OpenAI released GPT-5.5 on April 23, its first major version upgrade since GPT-4.5. The new model scored 82.7% on Terminal-Bench 2.0, pulling ahead of Claude Opus 4.7 (69.4%) and Gemini 3.1 Pro (68.5%). This benchmark measures long tasks in command-line scenarios requiring planning, iteration, and tool coordination—precisely the area Anthropic highlighted in Opus 4.7’s launch. GPT-5.5 improved 7.6 percentage points over GPT-5.4 (75.1%).
The pricing signal is equally noteworthy. GPT-5.5’s API pricing is $5.00/M input and $30.00/M output, a significant jump from GPT-5.4 ($3.50/$18.00).
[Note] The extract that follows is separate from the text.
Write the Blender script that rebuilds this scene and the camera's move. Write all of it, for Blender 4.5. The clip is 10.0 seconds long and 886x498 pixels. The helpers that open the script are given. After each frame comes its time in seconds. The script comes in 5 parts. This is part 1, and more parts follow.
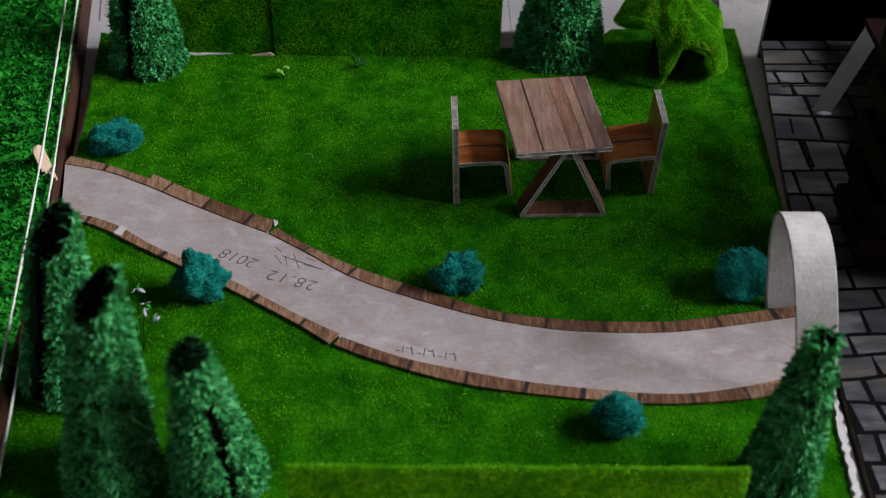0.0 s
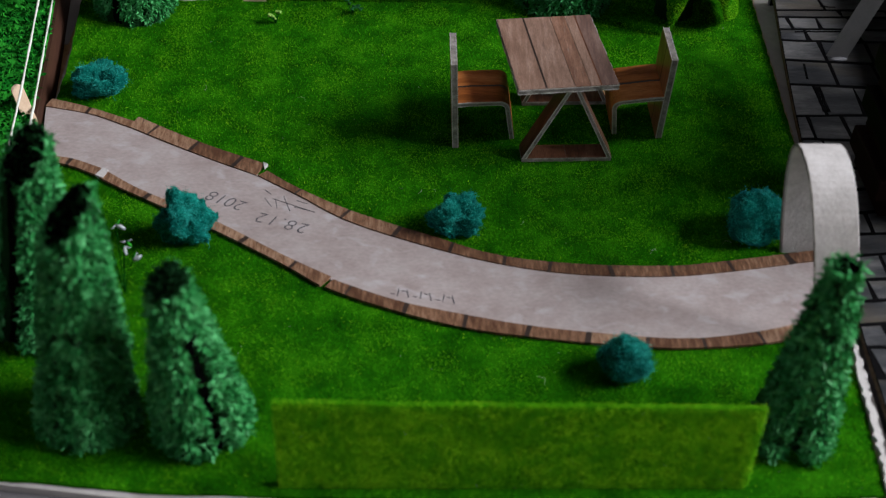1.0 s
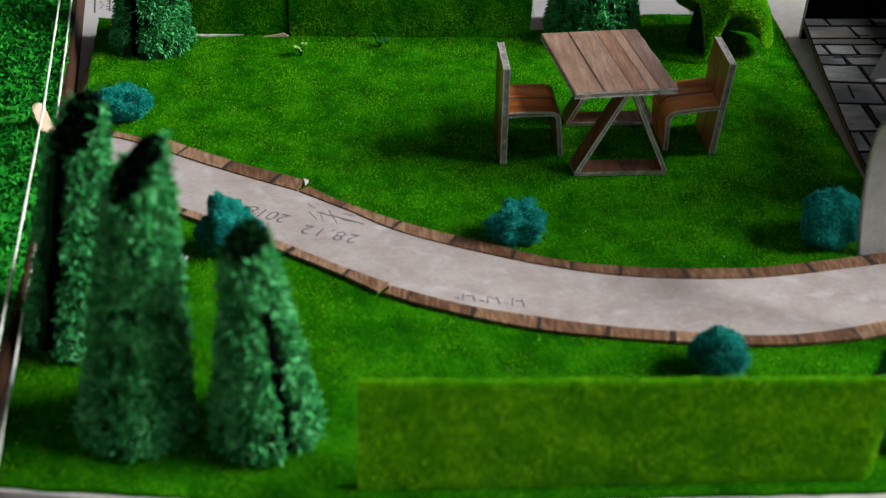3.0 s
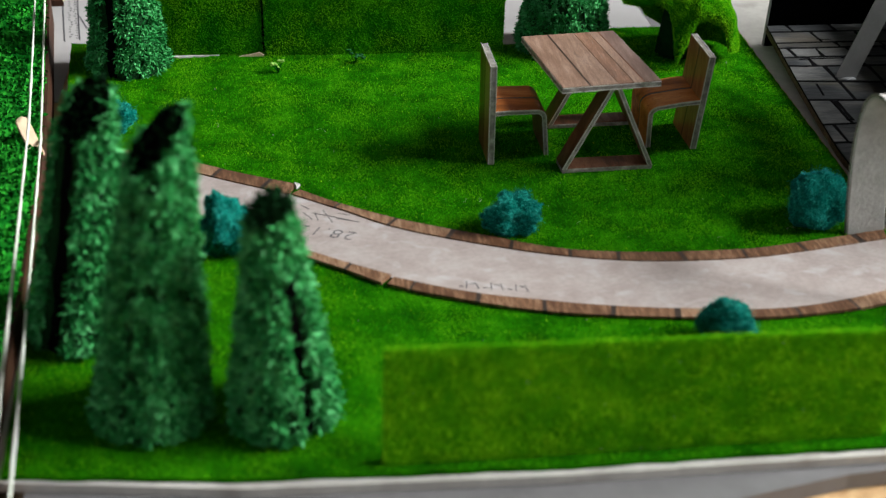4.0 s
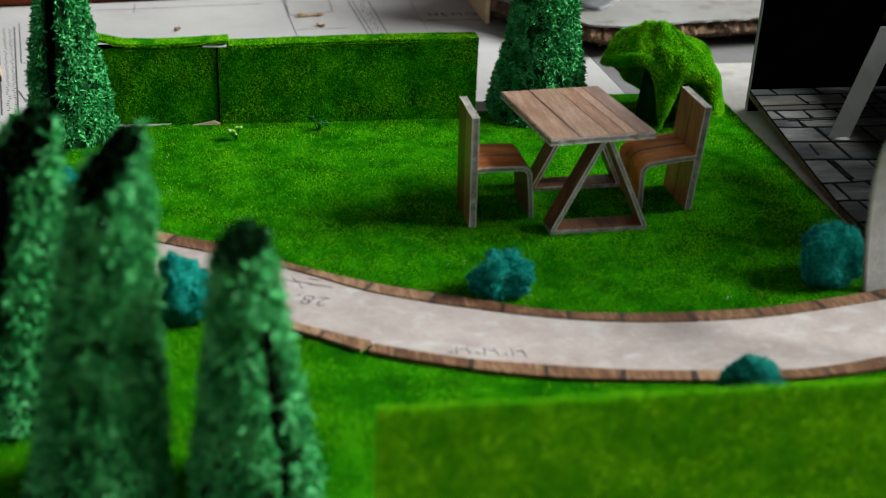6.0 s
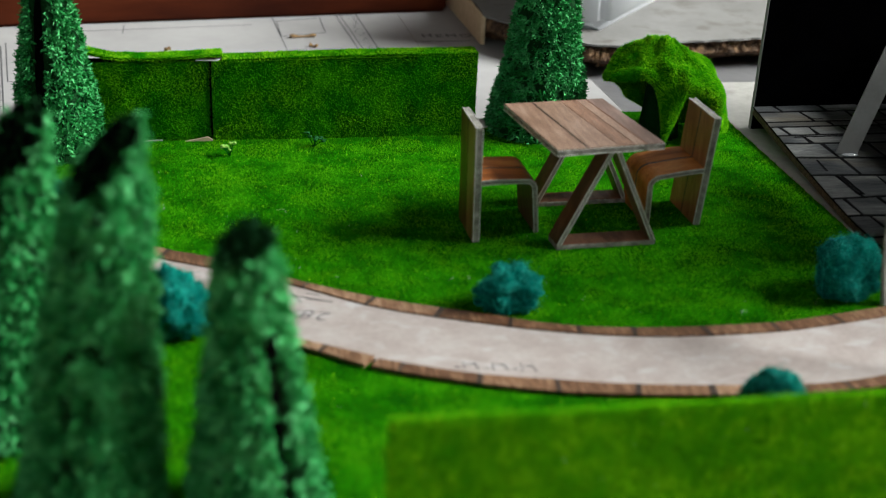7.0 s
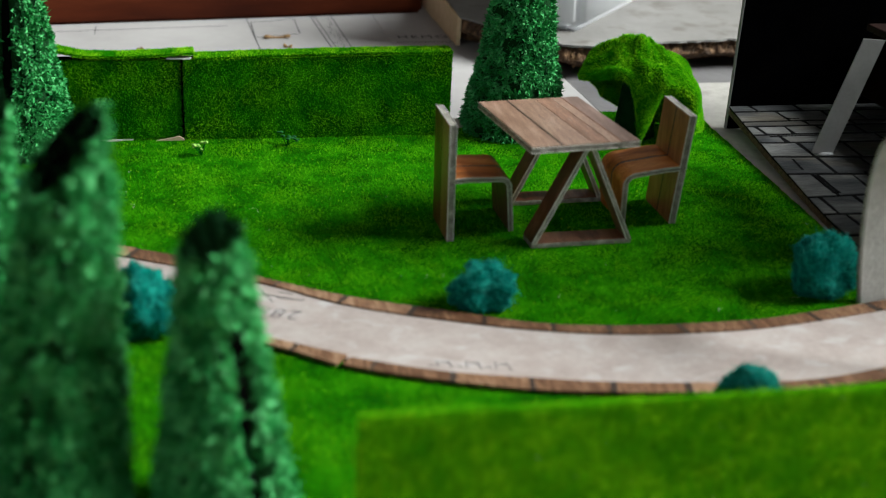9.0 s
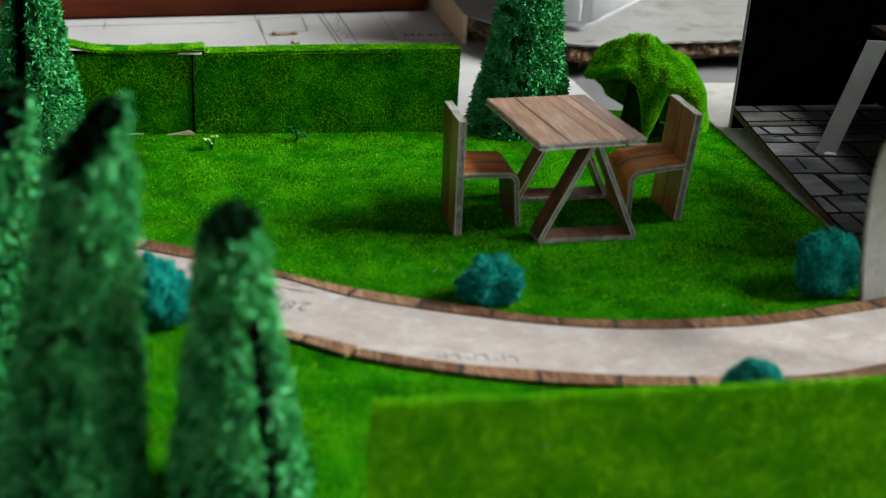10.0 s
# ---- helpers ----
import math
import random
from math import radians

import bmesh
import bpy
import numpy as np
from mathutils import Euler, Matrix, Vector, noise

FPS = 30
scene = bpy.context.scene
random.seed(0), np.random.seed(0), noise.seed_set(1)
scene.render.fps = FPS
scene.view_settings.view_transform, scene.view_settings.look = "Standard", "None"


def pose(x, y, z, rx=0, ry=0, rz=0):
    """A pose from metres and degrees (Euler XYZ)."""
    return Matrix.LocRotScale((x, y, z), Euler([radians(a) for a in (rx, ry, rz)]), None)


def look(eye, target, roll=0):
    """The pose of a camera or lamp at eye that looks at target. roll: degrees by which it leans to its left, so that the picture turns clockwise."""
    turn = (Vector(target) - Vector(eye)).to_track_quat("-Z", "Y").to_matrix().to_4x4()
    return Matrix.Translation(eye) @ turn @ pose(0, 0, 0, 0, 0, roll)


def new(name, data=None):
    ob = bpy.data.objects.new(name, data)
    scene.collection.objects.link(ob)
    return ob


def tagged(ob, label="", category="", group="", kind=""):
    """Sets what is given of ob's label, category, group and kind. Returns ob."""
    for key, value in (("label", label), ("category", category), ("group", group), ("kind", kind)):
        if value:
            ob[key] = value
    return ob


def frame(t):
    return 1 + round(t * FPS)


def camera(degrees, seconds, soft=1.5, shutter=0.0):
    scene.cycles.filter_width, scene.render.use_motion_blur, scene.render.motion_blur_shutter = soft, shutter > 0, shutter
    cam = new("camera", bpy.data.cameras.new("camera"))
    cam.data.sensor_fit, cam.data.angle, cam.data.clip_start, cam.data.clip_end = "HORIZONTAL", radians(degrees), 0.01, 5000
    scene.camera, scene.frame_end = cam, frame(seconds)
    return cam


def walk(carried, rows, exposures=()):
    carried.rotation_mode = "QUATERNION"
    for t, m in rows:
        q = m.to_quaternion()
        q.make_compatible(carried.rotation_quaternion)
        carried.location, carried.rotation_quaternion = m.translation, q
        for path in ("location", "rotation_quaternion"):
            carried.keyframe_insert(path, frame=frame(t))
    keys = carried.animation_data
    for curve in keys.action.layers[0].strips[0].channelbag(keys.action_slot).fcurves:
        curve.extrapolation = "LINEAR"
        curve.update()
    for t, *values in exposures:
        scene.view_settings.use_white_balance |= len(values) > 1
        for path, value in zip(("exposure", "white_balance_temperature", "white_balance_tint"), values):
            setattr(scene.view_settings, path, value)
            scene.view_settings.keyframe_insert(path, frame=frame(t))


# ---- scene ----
cam = camera(39.3, 10.0, soft=1.2)
cam.data.dof.use_dof = True
cam.data.dof.focus_distance = 0.70
cam.data.dof.aperture_fstop = 9.8
PATH = [
    (0, (-0.06405, -0.52305, 0.45030), (-0.06095, -0.44895, 0.38320), 1.9),
    (0.5, (-0.06430, -0.52045, 0.42720), (-0.06110, -0.44675, 0.35970), 2.1),
    (1, (-0.06150, -0.51970, 0.40680), (-0.05845, -0.44550, 0.33980), 2),
    (1.5, (-0.06350, -0.52200, 0.38595), (-0.06065, -0.44630, 0.32070), 1.9),
    (2, (-0.07480, -0.52250, 0.36930), (-0.07185, -0.44370, 0.30785), 1.6),
    (2.5, (-0.09310, -0.52255, 0.34800), (-0.08845, -0.44205, 0.28890), 2.2),
    (4, (-0.14500, -0.54705, 0.29715), (-0.13190, -0.46285, 0.24485), 2.4),
    (4.5, (-0.14840, -0.53830, 0.28525), (-0.13400, -0.45225, 0.23645), 2.2),
    (5, (-0.15360, -0.52465, 0.27000), (-0.13805, -0.43795, 0.22260), 2.3),
    (6.5, (-0.15615, -0.50070, 0.23680), (-0.13720, -0.41185, 0.19500), 2.7),
    (7, (-0.16015, -0.49300, 0.22840), (-0.14070, -0.40380, 0.18760), 2.8),
    (7.5, (-0.16045, -0.48680, 0.22550), (-0.14040, -0.39750, 0.18515), 3),
    (8, (-0.16155, -0.48745, 0.22280), (-0.14075, -0.39820, 0.18270), 3.2),
    (8.5, (-0.15895, -0.48940, 0.22305), (-0.13770, -0.40025, 0.18310), 3.2),
    (9, (-0.15695, -0.48960, 0.22265), (-0.13580, -0.40050, 0.18245), 3.1),
    (9.5, (-0.16070, -0.49495, 0.22480), (-0.13945, -0.40580, 0.18475), 3.5),
    (10, (-0.16190, -0.49590, 0.22295), (-0.14075, -0.40680, 0.18275), 3.6),
]
walk(cam, [(t, look(e, g, r)) for t, e, g, r in PATH], exposures=[(0.0, -1.00, 6150, 19), (1.0, -0.93, 6150, 17), (2.5, -0.57, 6300, 12), (4.5, -0.19, 6400, 7.5), (7.0, -0.11, 6380, 4.5), (10.0, -0.06, 6380, 4.5)])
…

Claude Opus 4.7 is priced at $5.00/$25.00, while DeepSeek V4 Pro is just $2.20/$3.48. GPT-5.5 is now the most expensive frontier model.
Key Data Comparison
| Model | Input ($/M) | Output ($/M) | Terminal-Bench 2.0 | Context Window |
|---|---|---|---|---|
| GPT-5.5 | 5.00 | 30.00 | 82.7% (SOTA) | 200K |
| Claude Opus 4.7 | 5.00 | 25.00 | 69.4% | 200K |
| Gemini 3.1 Pro | 3.50 | 15.00 | 68.5% | 1M |
| DeepSeek V4 Pro | 2.20 | 3.48 | Not disclosed | 1M |
From GPT-5.0 to GPT-5.5, OpenAI’s pricing followed a steep curve: input price rose from $0.625 to $5.00 (8x), output from $5.00 to $30.00 (6x). Community feedback suggests GPT-5.5 also consumes more tokens per task, making actual costs even higher than advertised.
Landscape Assessment
GPT-5.5’s strategy is clear: use capability advantages to offset price disadvantages. The lead on Terminal-Bench 2.0 (13 percentage points over second place) is significant, but it’s concentrated in code and terminal tasks. Community feedback on general conversation and Chinese writing is more mixed.
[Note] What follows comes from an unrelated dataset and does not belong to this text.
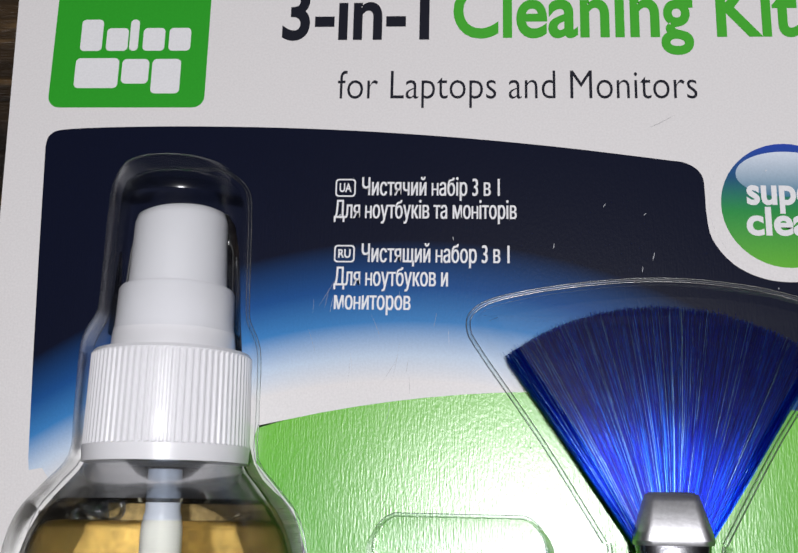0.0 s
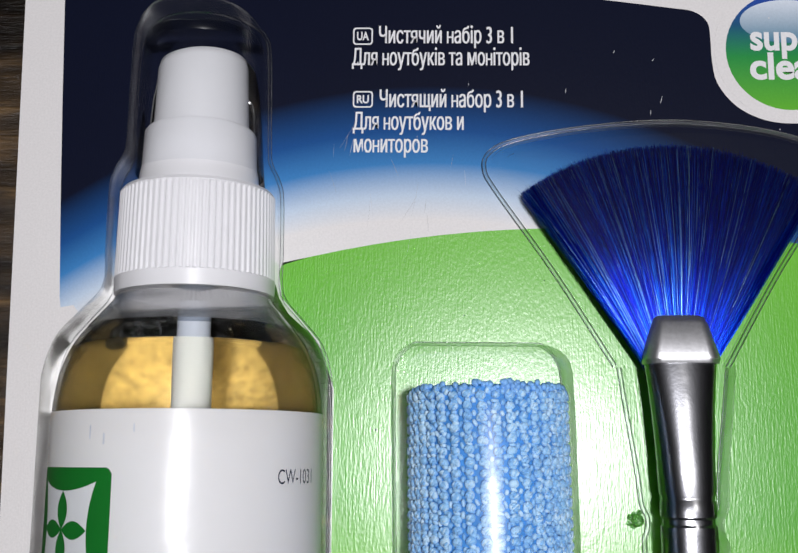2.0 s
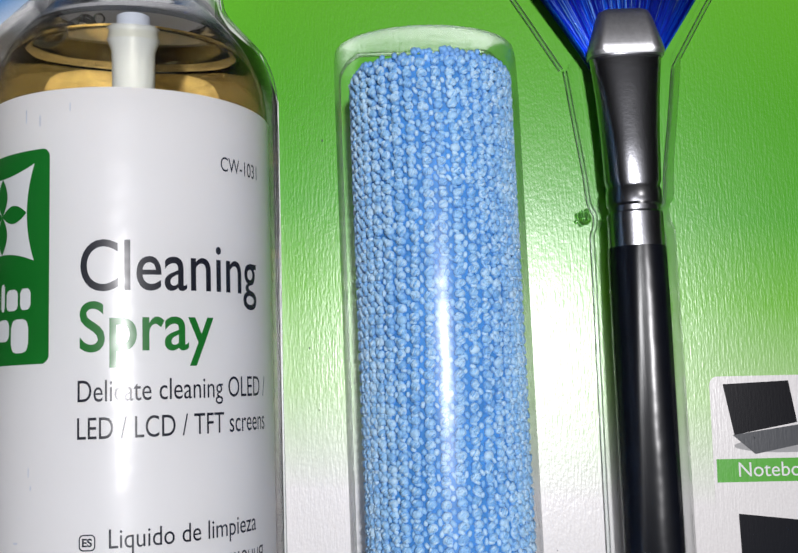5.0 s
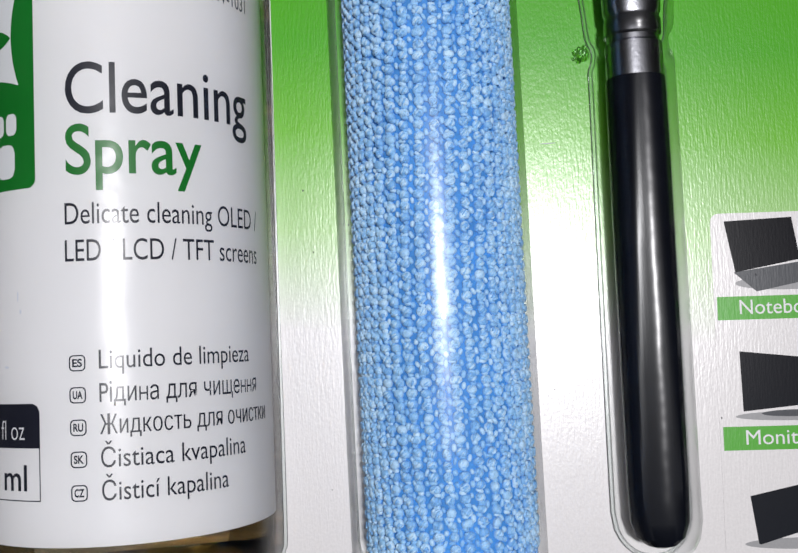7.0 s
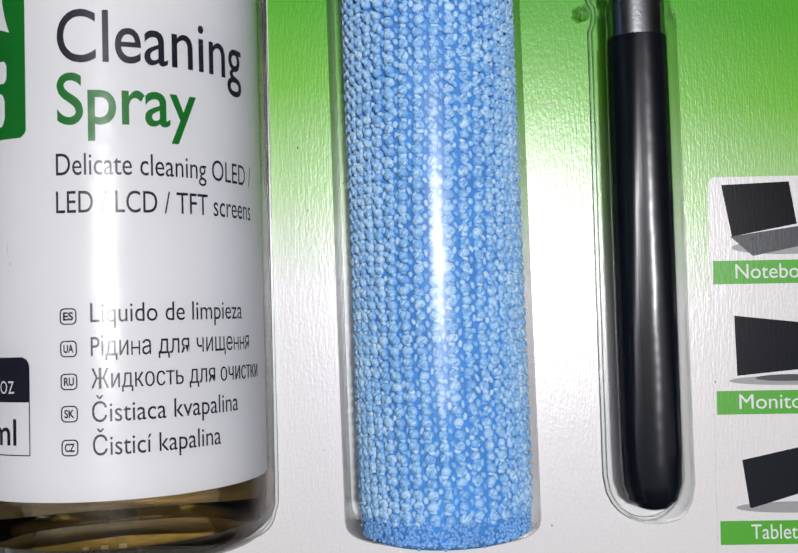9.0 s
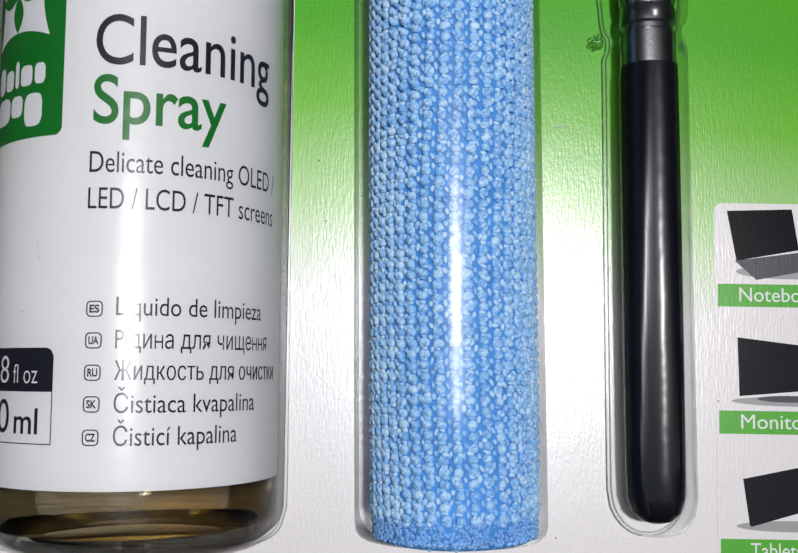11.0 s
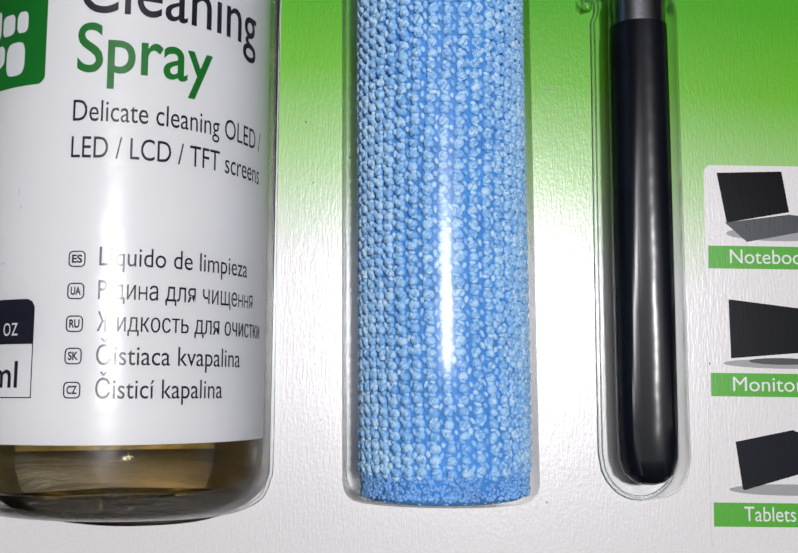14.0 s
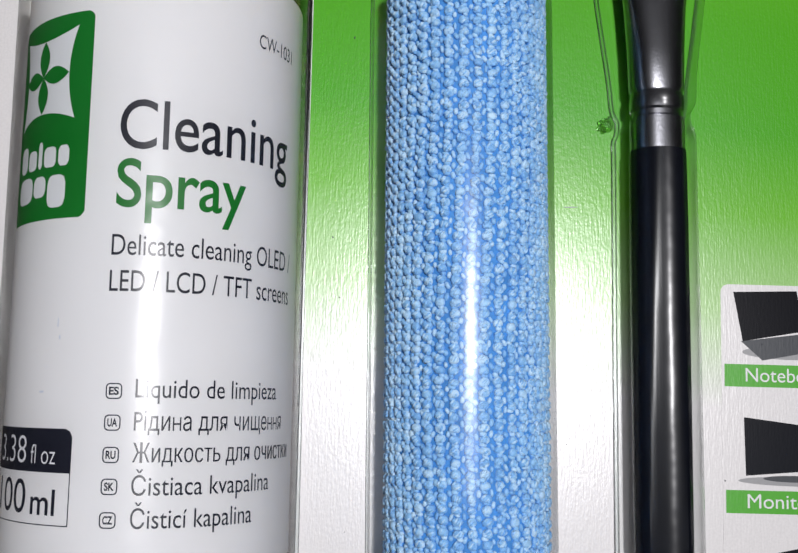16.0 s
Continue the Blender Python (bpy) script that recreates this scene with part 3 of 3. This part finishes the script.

Meanwhile, DeepSeek V4 Pro delivers near-comparable performance at less than one-ninth the price of GPT-5.5, moving from “budget alternative” to “primary choice.” As one developer put it: “DeepSeek’s pricing is doing to enterprise software margins what Costco did.” If this trend continues, price-sensitive users migrating to open-source models could accelerate.
Action Items
- Heavy terminal/code users: GPT-5.5’s Terminal-Bench advantage is real. Worth trying if your workflow relies heavily on CLI tools. Watch for unexpected token consumption.
- General conversation and long text: Gemini 3.1 Pro’s 1M context and lower price remain the better value proposition.
- Cost-sensitive scenarios: DeepSeek V4 Pro’s API pricing is low enough to replace GPT-5.5 in most non-frontier tasks.
- Watch for Codex quota changes: Community speculation suggests OpenAI may reduce Codex subscription GPT call quotas in June. Plan usage accordingly.